Rather than some super-clever instant solution to the problem, I decided to solve it iteratively: solve for one parameter assuming the other is known, then solve for the other assuming the first is known. Then repeat until the values stop changing more than a small value (for example, I use the convergence criterion that AWC/CP changes by less than 1 µsec).
Actually, rather than solve for AWC and CP, I solve for AWC/CP (which I call τ) and CP. I do this because I figure while CP may vary a lot, perhaps AWC tends to be proportional to CP, so τ will vary less. The time-constant τ describes how "anaerobic" a rider is relative to his aerobic power. A high value of τ (say, more than 90 second) means the rider is "punchy" and has a strong attack, while a small value (say, less than 60 seconds) describes a rider who prefers steadier efforts. I find τ more intuitive than AWC, but either works.
So I start assuming τ = 0 (and therefore AWC = 0). Then I find the time interval which gives the best value of CP. Since AWC = 0, this is simply the point in the aerobic range with the most power, so it is most likely the point at 10 minutes.
Then I take that value of CP, and from the points in the anaerobic time range (1 to 6 minutes) I find the point which gives the best value of τ (also AWC). This could be any point in that range of times: even though points at low times tend to have higher average powers than for long times, they also have a larger time difference from the point used for the aerobic power, and therefore the derived value of AWC or τ may be less than it would for a point of lower power and longer duration within the "anaerobic" time interval.
After solving for both, I then check if τ has changed more than 1 µsec. It probably has, since I started assuming it was zero, so I iterate.
To iterate I now assume the value of τ (AWC/CP) I just calculated and find the point in the aerobic range which maximizes CP. This is equivalent of scaling the curve of work versus duration to touch one the most prominent point in the aerobic range. Here it is far less likely to be the point at 10 minutes: points of higher work and longer duration may be more prominent depending on how large the estimate of AWC/CP.

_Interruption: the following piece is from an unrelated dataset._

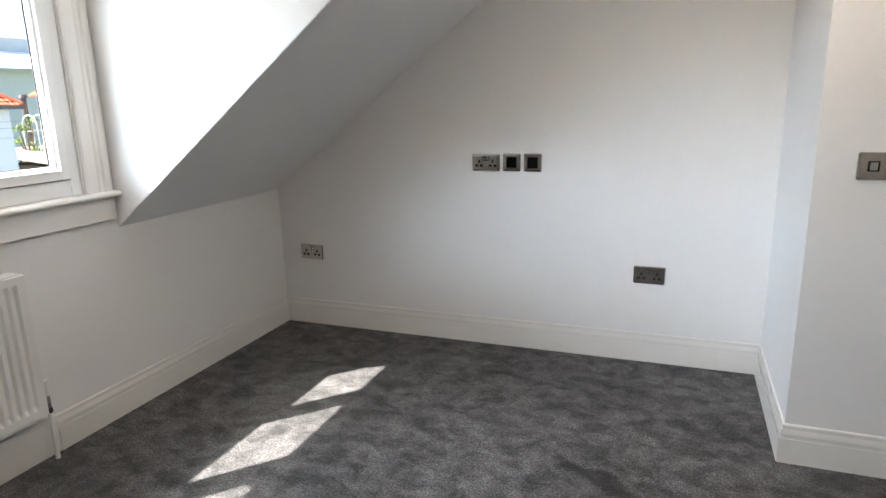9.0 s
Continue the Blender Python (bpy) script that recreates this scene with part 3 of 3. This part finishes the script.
def tile_roof(parent, origin, across, up, span, height, left, right, w, l, limit, keep):
    """Tiles on a slope. left, right: how far each side runs in per metre up. The first `limit` tiles inside `keep` are pieces, the rest one mesh."""
    normal = across.cross(up)
    rot = Matrix((across, up, normal)).transposed().to_4x4()
    vs, fs = tile_mesh(w, l)
    me = bpy.data.meshes.new("tile")
    me.from_pydata(vs, [], fs)
    me.materials.append(M_TILE)
    V, F, made = [], [], 0
    rng = random.Random(5)
    for j in range(int(height / l)):
        u = j * l
        a, b = left * u, span - right * u
        x = math.ceil(a / w) * w + w / 2
        while x < b:
            p = origin + across * x + up * (u - 0.06 + rng.uniform(-0.012, 0.012)) + normal * rng.uniform(0.0, 0.012)
            m = Matrix.Translation(p) @ rot
            if made < limit and keep[0] < x < keep[1]:
                t = new("tile", me)
                t.parent = parent
                t.matrix_basis = m
                made += 1
            else:
                o = len(V)
                V += [tuple(m @ Vector(v)) for v in vs]
                F += [tuple(o + i for i in f) for f in fs]
            x += w
    if V:
        rest = bpy.data.meshes.new("roof_tiles")
        rest.from_pydata(V, [], F)
        rest.materials.append(M_TILE)
        ob = new("roof_tiles", rest)
        ob.parent = parent
        ob["kind"] = "stuff"


def ridge_line(parent, a, b, n):
    """Half-round ridge tiles from a to b, joined, each slightly tilted."""
    a, b = Vector(a), Vector(b)
    bm = bmesh.new()
    for i in range(n):
        p, q = a.lerp(b, i / n), a.lerp(b, (i + 1.06) / n)
        tube(p + Vector((0, 0, 0.015)), q, 0.09, 8, 0.078, bm)
    part("ridge", bm, M_RIDGE, parent, "row of red ridge tiles")


HX, HB, HY0, HY1, EZ = -22.9, -30.3, 5.15, 16.25, 1.36
HS = 10.4    # line between the two halves
house = empty("house", (0, 0, 0))
tagged(house, "semi-detached house, beige and white roughcast under an orange tiled hip roof", "house")
part("wall", box(HB, HX, HY0, HS - 0.004, GZ, EZ), M_RENDER, house, "beige roughcast wall")
part("wall", box(HB, HX, HS, HY1, GZ, EZ), M_WHITE_RENDER, house, "white roughcast wall")
RISE, RL, RR = 2.62, 3.75, 3.55
ov = 0.3
roof = part("roof", hip_roof(HB - ov, HX + ov, HY0 - ov, HY1 + ov, EZ + 0.06, RISE, RL, RR), M_TILE, house, "orange clay tiled hip roof")
half = (HX - HB) / 2 + ov
XM = (HX + HB) / 2
ul = math.hypot(half, RISE)
tile_roof(roof, Vector((HX + ov, HY0 - ov, EZ + 0.06)), Vector((0, 1, 0)), Vector((-half, 0, RISE)).normalized(), HY1 - HY0 + 2 * ov, ul, RL / ul, RR / ul, 0.19, 0.245, 300, (2.0, 9.0))
el = math.hypot(RL, RISE)
tile_roof(roof, Vector((HB - ov, HY0 - ov, EZ + 0.06)), Vector((1, 0, 0)), Vector((0, RL, RISE)).normalized(), HX - HB + 2 * ov, el, half / el, half / el, 0.19, 0.245, 0, (0, 0))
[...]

Then I assume this value of CP and find again the anaerobic point which maximizes τ (or AWC). This is the same as I did the first iteration.
I simply repeat this procedure until from one iteration to the next τ changes by less than 1 µsec, or after 100 iterations in which case I give up. In reality, it typically takes less than 10 iterations to converge.

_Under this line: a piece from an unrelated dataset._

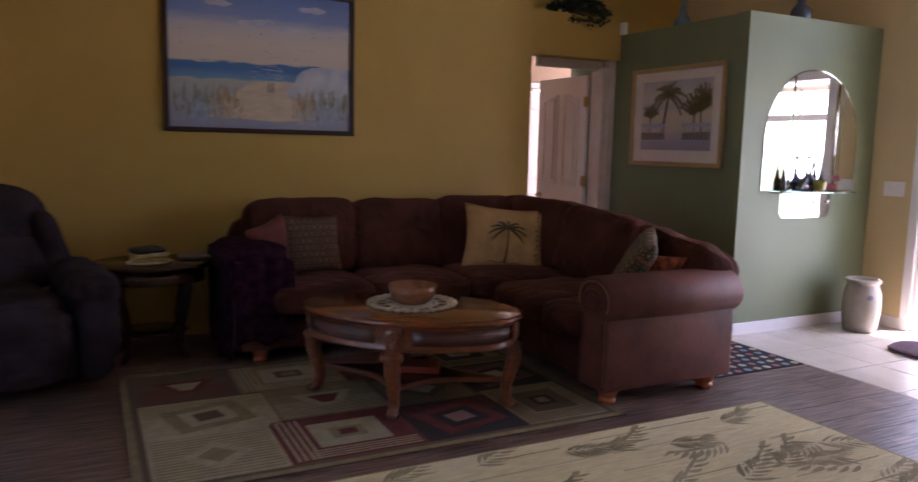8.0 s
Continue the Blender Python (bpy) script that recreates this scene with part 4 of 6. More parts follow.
def frond(bm, x, z, a, r_, droop, wid):
    """One feathered frond: a bent rib with leaflets on both sides."""
    global dz
    pts = [(x + r_ * u * math.cos(a), z + r_ * u * math.sin(a) - droop * u * u) for u in (0, 0.2, 0.4, 0.6, 0.8, 1.0)]
    for i in range(5):
        (xa, za), (xb, zb) = pts[i], pts[i + 1]
        ang = math.atan2(zb - za, xb - xa)
        for side in (-1, 1):
            for q in (0.0, 0.5):
                bx0, bz0 = xa + (xb - xa) * q, za + (zb - za) * q
                la = ang + side * 0.75
                ll = wid * (1.1 - 0.12 * i)
                tri_ = [(bx0, bz0), (bx0 + 0.5 * (xb - xa), bz0 + 0.5 * (zb - za)), (bx0 + ll * math.cos(la), bz0 + ll * math.sin(la))]
                tri_ = [(max(-0.395, min(0.395, p)), max(0.15, min(0.685, v))) for p, v in tri_]
                if abs((tri_[1][0] - tri_[0][0]) * (tri_[2][1] - tri_[0][1]) - (tri_[2][0] - tri_[0][0]) * (tri_[1][1] - tri_[0][1])) > 1e-6:
                    dz += 0.0000015
                    merge(bm, flat_on(tri_, -0.0115 - dz))


for pts_ in ([(-0.155, 0.24), (-0.13, 0.24), (-0.10, 0.42), (-0.075, 0.575), (-0.095, 0.575), (-0.125, 0.42)], [(-0.30, 0.24), (-0.288, 0.24), (-0.280, 0.40), (-0.292, 0.40)], [(0.20, 0.24), (0.215, 0.24), (0.225, 0.46), (0.208, 0.46)], [(0.285, 0.24), (0.30, 0.24), (0.29, 0.48), (0.275, 0.48)]):
    merge(st, flat_on(pts_, -0.0111))
for k in range(11):
    frond(bm, -0.085, 0.58, math.radians(-25 + 230 * k / 10), 0.20 * random.uniform(0.85, 1.1), 0.10, 0.038)
for k in range(11):
    frond(bm, -0.288, 0.40, math.radians(25 + 130 * k / 10), 0.115 * random.uniform(0.85, 1.1), 0.015, 0.028)
for px_, pz_, r_ in ((0.20, 0.41, 0.18), (0.29, 0.44, 0.22), (0.34, 0.50, 0.17)):
    for k in range(8):
        frond(bm, px_, pz_, math.radians(30 + 120 * k / 7), r_ * random.uniform(0.85, 1.1), 0.02, 0.032)
part("palm_trunks", st, STEMINK, palm)
part("palm_fronds", bm, PALMINK, palm)
bm = bmesh.new()
for xa, xb in ((-0.395, -0.10), (0.09, 0.395)):
    for z in (0.20, 0.32):
        merge(bm, flat_on([(xa, z), (xb, z), (xb, z + 0.014), (xa, z + 0.014)], -0.0135))
    for k in range(9):
        x = xa + (xb - xa) * k / 8
        x = min(x, xb - 0.009)
        merge(bm, flat_on([(x, 0.214), (x + 0.009, 0.214), (x + 0.009, 0.32), (x, 0.32)], -0.0136))
for xa, xb in ((-0.40, -0.10), (0.09, 0.40)):
    merge(bm, flat_on([(xa if xa < 0 else xa, 0.315), (xb, 0.315), (xb, 0.345), (xa, 0.345)], -0.0137))
part("railings", bm, RAILINK, palm)
part("hedge", flat_on([(-0.395, 0.216), (-0.11, 0.216), (-0.11, 0.27), (-0.395, 0.275)], -0.0118), M("hedge_ink", (0.16, 0.14, 0.05), 0.7), palm)
part("hedge", flat_on([(0.10, 0.216), (0.395, 0.216), (0.395, 0.275), (0.10, 0.27)], -0.0118), M("hedge_ink", (0.16, 0.14, 0.05), 0.7), palm)
gp = part("glazing", box(-0.495, 0.495, -0.0195, -0.0175, 0.035, 0.765), GLAZE, palm)
gp.visible_shadow = False

# mirror with shelf
mir = thing("arched_mirror", 6.12, 7.38, 0.86, 0, "arched frameless wall mirror above a small glass shelf", "mirror")
arch = [(-0.505, 0.22), (0.53, 0.22)] + [(0.0125 + 0.5175 * math.cos(math.pi * k / 24), 0.60 + 0.53 * math.sin(math.pi * k / 24)) for k in range(25)]
part("main_glass", flat_on(arch, -0.004), MIRROR, mir)
low = [(-0.26, 0.01), (0.23, 0.01), (0.27, 0.05), (0.27, 0.215), (-0.30, 0.215), (-0.30, 0.05)]
part("lower_glass", flat_on(low, -0.004), MIRROR, mir)
BEVEL = M("bevelled_mirror_edge", (0.62, 0.75, 0.72), 0.05, metal=1.0)
for x in (-0.2, 0.30):
    part("glass_strip", box(x - 0.02, x + 0.02, -0.016, -0.006, 0.225, 1.08 if x < 0 else 1.04, 0.004), MIRROR, mir)
    part("strip_edge", box(x + 0.021, x + 0.026, -0.016, -0.006, 0.225, 1.05 if x < 0 else 1.02), BEVEL, mir)
part("mirror_rim", tube([(x, -0.004, z) for x, z in arch + arch[:1]], 0.004, 6), BEVEL, mir)
SHELFG = glass("shelf_glass", (0.75, 0.92, 0.88))
part("shelf", box(-0.42, 0.40, -0.13, -0.006, 0.205, 0.215, 0.002), SHELFG, mir, "glass shelf")
for x in (-0.12, 0.08, 0.24):
    part("stud", lathe([(0, 0), (0.012, 0), (0.012, 0.012), (0, 0.016)], 14, m=pose(x, -0.005, 0.13, 90)), CHROME, mir)
ZS = 0.86 + 0.216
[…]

The following sequence of plots show an example using the "toy" data I presented in the previous post. It shows data only out to 20 minutes, not 60, so assume for purposes of this example maximal work above 20 minutes increases relative slowly and the data don't contribute to the extraction.
First I define anaerobic and aerobic regions:
Then I assume AWC = 0 and solve for CP. This is equivalent to finding the line of maximum slope passing through the origin and a point in the "aerobic" range.

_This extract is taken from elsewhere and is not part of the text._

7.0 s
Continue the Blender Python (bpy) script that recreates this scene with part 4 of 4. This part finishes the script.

Then I move the curve up as far as I can while still passing through a point in the "anaerbic" region. This y-intercept is now AWC.
Then I multiply the curve by the largest scale factor (less than one) which allows it to still pass through a point in the aerobic region. This is equivalent to keeping a constant AWC/CP. I could just as well have assumed a constant AWC, in which case I would have pivoted the curve about its y-intercept.
Time for another iteration on AWC: slide the curve up to catch the most prominent point in the anaerobic regime:
And repeat these steps until the CP curve stops moving significantly:
What's the primary weakness of this process? It's probably those missing points between 6 minutes and 10 minutes. It's possible that points in this range will fall above the critical power curve, proving the critical power curve is the wrong curve. So to correct for this, it would be possible to increase AWC or CP to bring the curve above the points in this range. But which do you increase? That's not clear, so a better solution is for a rider to increase his supply of quality data in the 1-6 minute and/or the 10+ minute range. To try and guess the best way to reconsile the points in the 6 to 10 minute range would potentially give virtually meaningless results. For example, the correction might result in a substantial overestimation of AWC with a compensating underestimation of CP.
The other issue is the rider needs to have at least one quality point in each of the two ranges: the anaerobic range from 1 to 6 minutes, and the aerobic range from 10 minutes to an hour. If there all you do are 20 minute climbs, then you're going to overestimate your CP and underestimate your AWC. On the other hand if all you do are 5 minute intervals, you'll overestimate AWC and underestimate CP. This leads to the counterintuitive result that you absolutely nail a 5 minute effort and CP drops. Since CP is used in Goldencheetah to derive power zones, the result may the power for each zone decreases similar to what you would expect with detraining. I believe this is part of the reason Andrew Coggan recommends using a derived CP value for power zone determination: he prefers 1 hour power, or 20 minute power. But in Golden Cheetah the CP value derived from the maximal power curve is not automatically used for power zone determination: the user has to request that it be used.
So the method is far from perfect, but no method is perfect. I think it provides the real advantage that one can still use those race-like efforts to contribute to CP extraction, even if they don't have efforts perfectly aligned with arbitrary values used in some CP-extraction spreadsheet.